DIRECTIONS FOR THIS TASK |
Reproduce exactly the lines below, from the first one through the line containing "f, DARKSTEEL, s)", and omit any pictures.

-- START OF PROVIDED DATA --

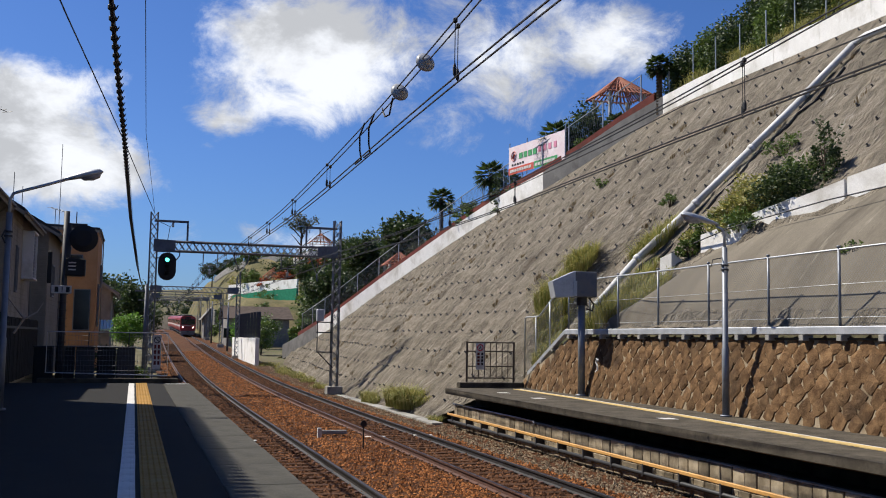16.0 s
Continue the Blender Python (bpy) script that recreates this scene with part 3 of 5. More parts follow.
def big_gantry_extras():
    """Switch box, ladder frame and conduit on the far post."""
    s = thing("switch_box", (10.5, 55, 0), "grey switch box on a steel bracket at the gantry post", "switch box")
    b = Build()
    b.box(-1.0, -0.62, -0.2, 0.2, 2.6, 3.25, 0.03)
    part("housing", b, GALV, s)
    for p, q in (((-0.98, 0.9), (-0.98, 2.6)), ((-0.25, 0.9), (-0.25, 2.6)), ((-1.05, 0.95), (-0.15, 0.95)), ((-1.05, 2.0), (-0.15, 2.0)), ((-1.05, 2.55), (-0.15, 2.55)), ((-0.95, 0.95), (-0.1, 0.1))):
        f = Build()
        f.tube([(p[0], -0.22, p[1]), (q[0], -0.22, q[1])], 0.032, 5)
        part("bracket_bar", f, DARKSTEEL, s)


gantry(55, 0.85, 10.52, 6.35, 8.1, "blue-grey lattice steel gantry over the tracks", True)
big_gantry_extras()
gantry(102, 1.35, 9.75, 6.15, 7.6, "small blue-grey lattice gantry beyond the platforms", False)
gantry(140, 2.0, 11.2, 6.9, 7.5, "distant blue-grey lattice gantry on the bend", False)
gantry(178, 2.4, 12.0, 7.9, 8.5, "distant grey lattice gantry on the bend", False)
gantry(215, 3.0, 12.6, 9.0, 9.6, "far grey lattice gantry on the bend", False)
for yy, xx, hh in ((66, 0.7, 6.2), (76, 0.95, 5.8), (120, 1.5, 6.6), (126, 10.9, 6.0), (160, 11.4, 6.5), (200, 12.1, 8.2)):
    p = thing("line_pole", (xx, yy, level(yy) - 0.4), "slim grey pole beside the railway line", "pole", "line poles")
    b = Build()
    b.tube([(0, 0, 0), (0, 0, hh)], [0.13, 0.09], 8)
    part("shaft", b, STEELBLUE, p, "", True)
    a = Build()
    a.box(-0.7, 0.7, -0.05, 0.05, hh - 0.5, hh - 0.4, 0.01)
    part("crossarm", a, STEELBLUE, p)

MY = [-25, -5, 5, 11.8, 14.5, 17.4, 22.4, 27.6, 40, 57, 78, 102, 121, 140, 160, 178, 196, 215, 300, 400]
MZ = [7.4, 6.7, 6.05, 5.6, 5.42, 5.3, 5.13, 5.03, 5.12, 5.5, 5.1, 5.2, 5.45, 5.9, 6.2, 6.9, 7.2, 8.0, 9.0, 9.8]
CZ = [4.95, 4.95, 4.93, 4.9, 4.86, 4.8, 4.7, 4.7, 4.8, 4.9, 4.85, 4.95, 5.1, 5.5, 5.9, 6.4, 6.9, 7.4, 8.6, 9.4]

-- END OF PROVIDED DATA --

FULL SOLUTION |
16.0 s
Continue the Blender Python (bpy) script that recreates this scene with part 3 of 5. More parts follow.
def big_gantry_extras():
    """Switch box, ladder frame and conduit on the far post."""
    s = thing("switch_box", (10.5, 55, 0), "grey switch box on a steel bracket at the gantry post", "switch box")
    b = Build()
    b.box(-1.0, -0.62, -0.2, 0.2, 2.6, 3.25, 0.03)
    part("housing", b, GALV, s)
    for p, q in (((-0.98, 0.9), (-0.98, 2.6)), ((-0.25, 0.9), (-0.25, 2.6)), ((-1.05, 0.95), (-0.15, 0.95)), ((-1.05, 2.0), (-0.15, 2.0)), ((-1.05, 2.55), (-0.15, 2.55)), ((-0.95, 0.95), (-0.1, 0.1))):
        f = Build()
        f.tube([(p[0], -0.22, p[1]), (q[0], -0.22, q[1])], 0.032, 5)
        part("bracket_bar", f, DARKSTEEL, s)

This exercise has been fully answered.